Available data →
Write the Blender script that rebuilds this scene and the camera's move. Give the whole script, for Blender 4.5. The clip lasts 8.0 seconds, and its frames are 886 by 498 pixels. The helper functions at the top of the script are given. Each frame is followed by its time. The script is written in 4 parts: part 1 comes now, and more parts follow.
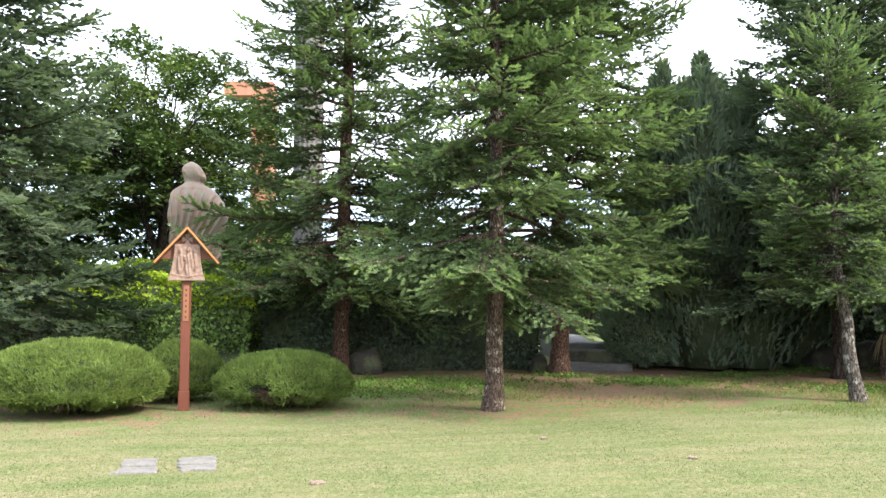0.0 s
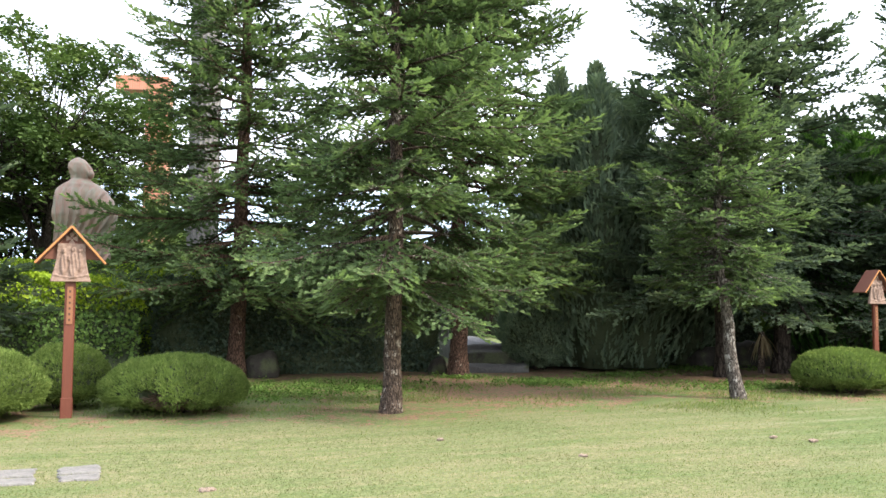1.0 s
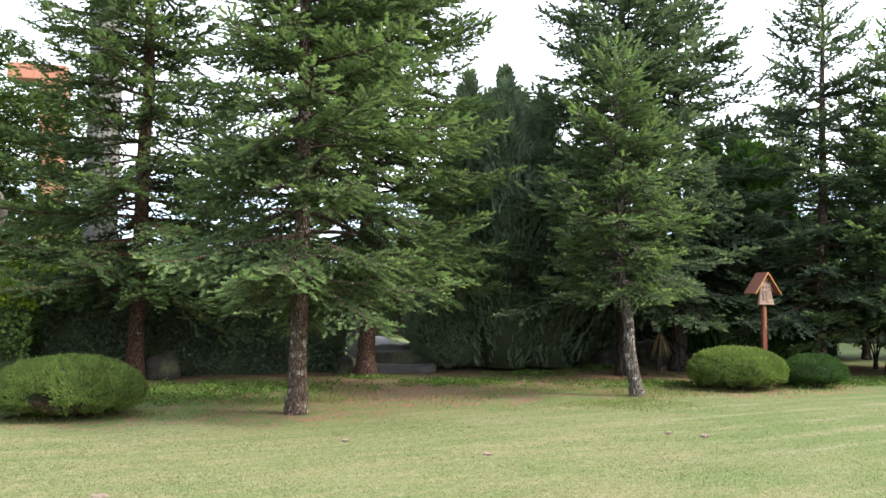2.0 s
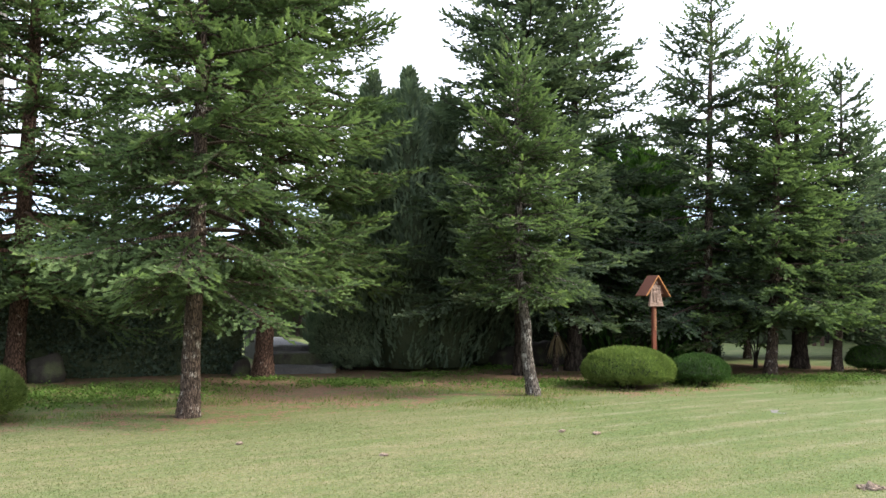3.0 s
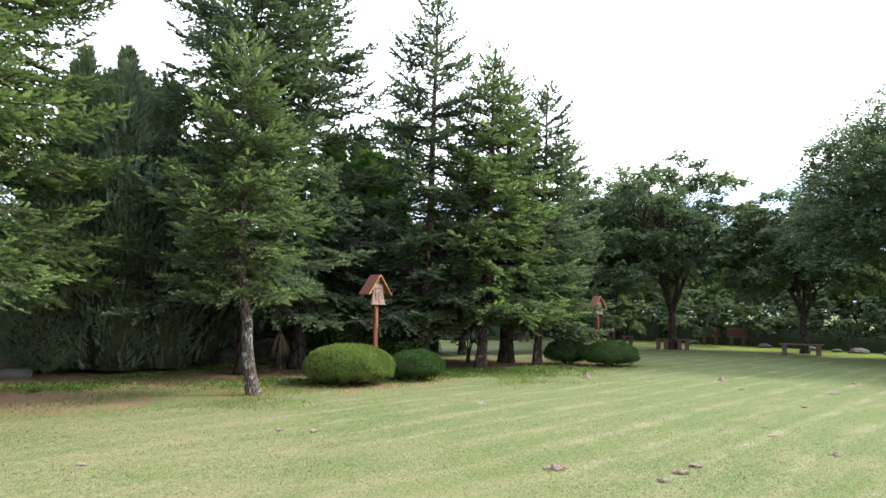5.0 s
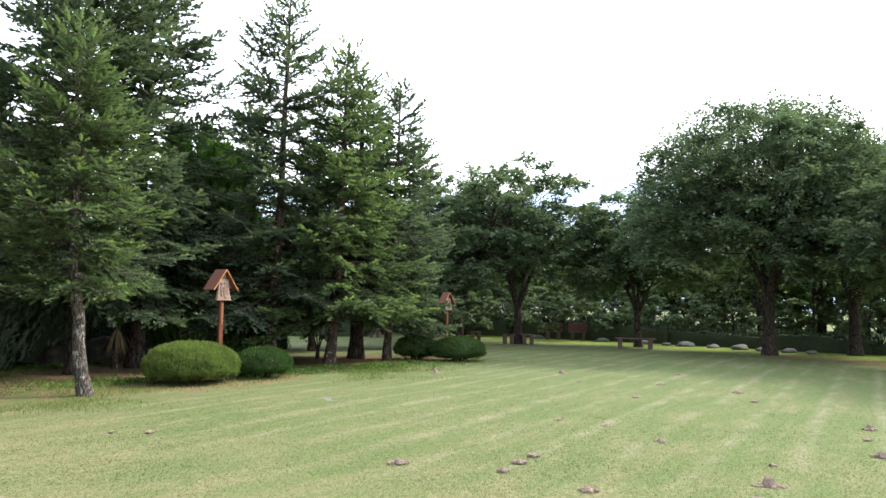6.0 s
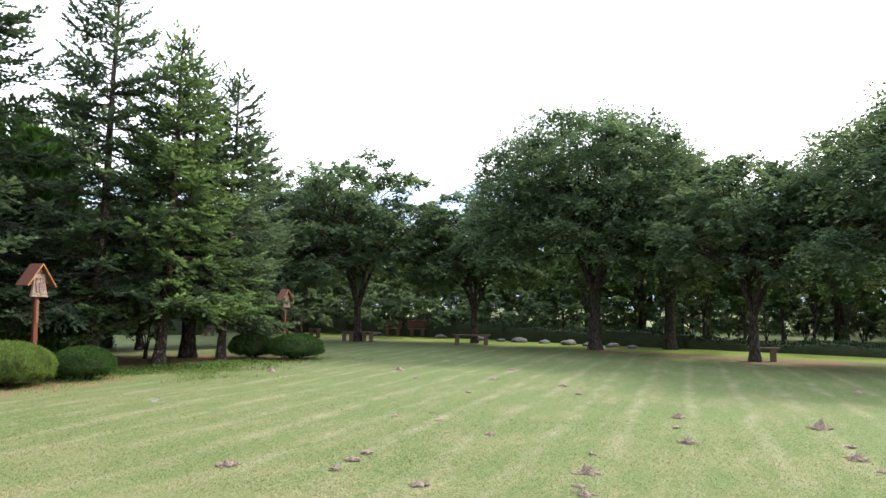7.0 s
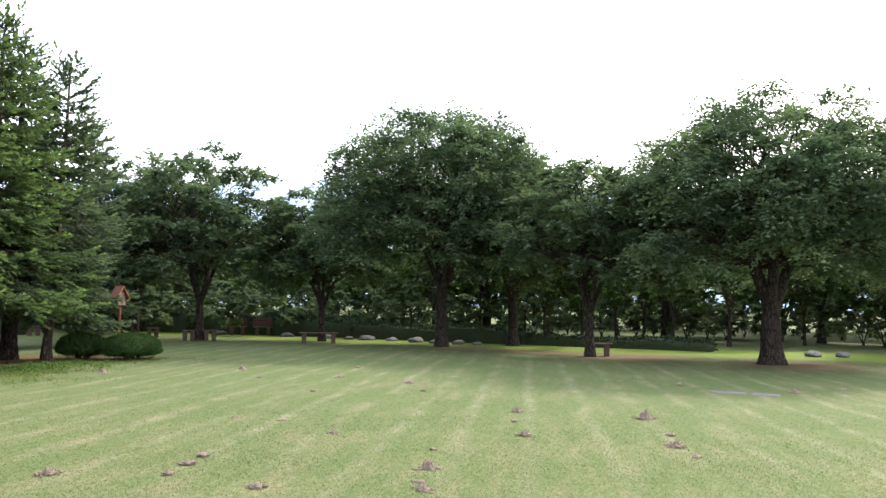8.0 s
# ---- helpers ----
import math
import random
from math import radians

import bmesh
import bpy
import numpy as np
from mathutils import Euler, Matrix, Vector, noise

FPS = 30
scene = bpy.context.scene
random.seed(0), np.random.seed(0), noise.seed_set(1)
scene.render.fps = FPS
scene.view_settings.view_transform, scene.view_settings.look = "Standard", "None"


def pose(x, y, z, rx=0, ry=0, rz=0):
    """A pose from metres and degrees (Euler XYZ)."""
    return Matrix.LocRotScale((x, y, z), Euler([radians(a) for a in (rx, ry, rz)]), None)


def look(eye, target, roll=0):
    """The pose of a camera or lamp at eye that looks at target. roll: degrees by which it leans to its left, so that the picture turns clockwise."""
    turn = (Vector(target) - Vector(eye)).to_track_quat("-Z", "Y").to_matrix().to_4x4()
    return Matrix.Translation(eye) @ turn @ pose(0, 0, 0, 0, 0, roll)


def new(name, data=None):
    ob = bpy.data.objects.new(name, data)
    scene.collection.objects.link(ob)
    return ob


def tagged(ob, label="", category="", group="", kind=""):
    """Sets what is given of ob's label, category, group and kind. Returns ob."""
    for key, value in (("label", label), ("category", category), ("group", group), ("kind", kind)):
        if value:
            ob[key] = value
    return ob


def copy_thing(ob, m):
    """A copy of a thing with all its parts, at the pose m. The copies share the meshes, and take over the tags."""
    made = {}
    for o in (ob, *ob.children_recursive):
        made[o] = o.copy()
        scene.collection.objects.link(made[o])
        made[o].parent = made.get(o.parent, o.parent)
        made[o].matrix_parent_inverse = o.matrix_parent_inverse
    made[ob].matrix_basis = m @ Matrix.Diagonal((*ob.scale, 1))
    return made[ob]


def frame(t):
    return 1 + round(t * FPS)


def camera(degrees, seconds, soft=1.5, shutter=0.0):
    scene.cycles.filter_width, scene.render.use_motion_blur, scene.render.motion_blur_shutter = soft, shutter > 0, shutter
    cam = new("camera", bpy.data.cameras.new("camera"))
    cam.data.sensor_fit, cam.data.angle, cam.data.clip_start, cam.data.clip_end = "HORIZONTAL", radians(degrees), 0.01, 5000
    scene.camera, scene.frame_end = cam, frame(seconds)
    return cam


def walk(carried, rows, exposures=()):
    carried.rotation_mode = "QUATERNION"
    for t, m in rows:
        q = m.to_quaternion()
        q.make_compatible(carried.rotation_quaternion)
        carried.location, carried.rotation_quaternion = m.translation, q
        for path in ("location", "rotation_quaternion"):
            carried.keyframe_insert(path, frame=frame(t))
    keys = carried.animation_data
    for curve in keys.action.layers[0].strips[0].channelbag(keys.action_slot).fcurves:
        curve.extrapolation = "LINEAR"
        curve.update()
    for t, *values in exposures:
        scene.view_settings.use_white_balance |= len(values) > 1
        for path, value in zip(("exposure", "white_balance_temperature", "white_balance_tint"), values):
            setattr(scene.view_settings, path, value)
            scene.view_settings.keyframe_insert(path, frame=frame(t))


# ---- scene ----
import itertools

cam = camera(57.2, 8.0)
# somebody turns on the spot, the camera held an arm's bend ahead of the body
EYE, REACH = 1.6, 0.34
ROWS = [  # seconds, turn to the right, tilt up, lean to the right
    (0.0, 0.00, 3.79, -0.27),
    (0.5, 3.21, 3.89, -0.24),
    (1.0, 6.93, 3.97, -0.26),
    (1.5, 10.17, 3.99, -0.29),
    (3.0, 20.12, 4.11, -0.58),
    (3.5, 24.37, 4.19, -0.62),
    (4.0, 29.45, 4.21, -0.65),
    (4.5, 34.23, 4.23, -0.70),
    (6.0, 49.34, 4.06, -0.79),
    (6.5, 54.98, 4.01, -0.75),
    (7.0, 60.46, 4.02, -0.80),
    (7.5, 66.01, 4.03, -0.82),
    (8.0, 71.01, 4.01, -0.79),
]
walk(cam, [(t, pose(REACH * math.sin(radians(yaw)), REACH * math.cos(radians(yaw)), EYE, 90 + tilt, lean, -yaw)) for t, yaw, tilt, lean in ROWS],
     exposures=[(0.0, 1.68), (1.5, 1.48), (3.5, 1.18), (4.5, 1.36), (8.0, 1.16)])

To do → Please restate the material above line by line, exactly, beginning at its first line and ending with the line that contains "scene.render.fps = FPS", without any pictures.

Full answer →
Write the Blender script that rebuilds this scene and the camera's move. Give the whole script, for Blender 4.5. The clip lasts 8.0 seconds, and its frames are 886 by 498 pixels. The helper functions at the top of the script are given. Each frame is followed by its time. The script is written in 4 parts: part 1 comes now, and more parts follow.
0.0 s
1.0 s
2.0 s
3.0 s
5.0 s
6.0 s
7.0 s
8.0 s
# ---- helpers ----
import math
import random
from math import radians

import bmesh
import bpy
import numpy as np
from mathutils import Euler, Matrix, Vector, noise

FPS = 30
scene = bpy.context.scene
random.seed(0), np.random.seed(0), noise.seed_set(1)
scene.render.fps = FPS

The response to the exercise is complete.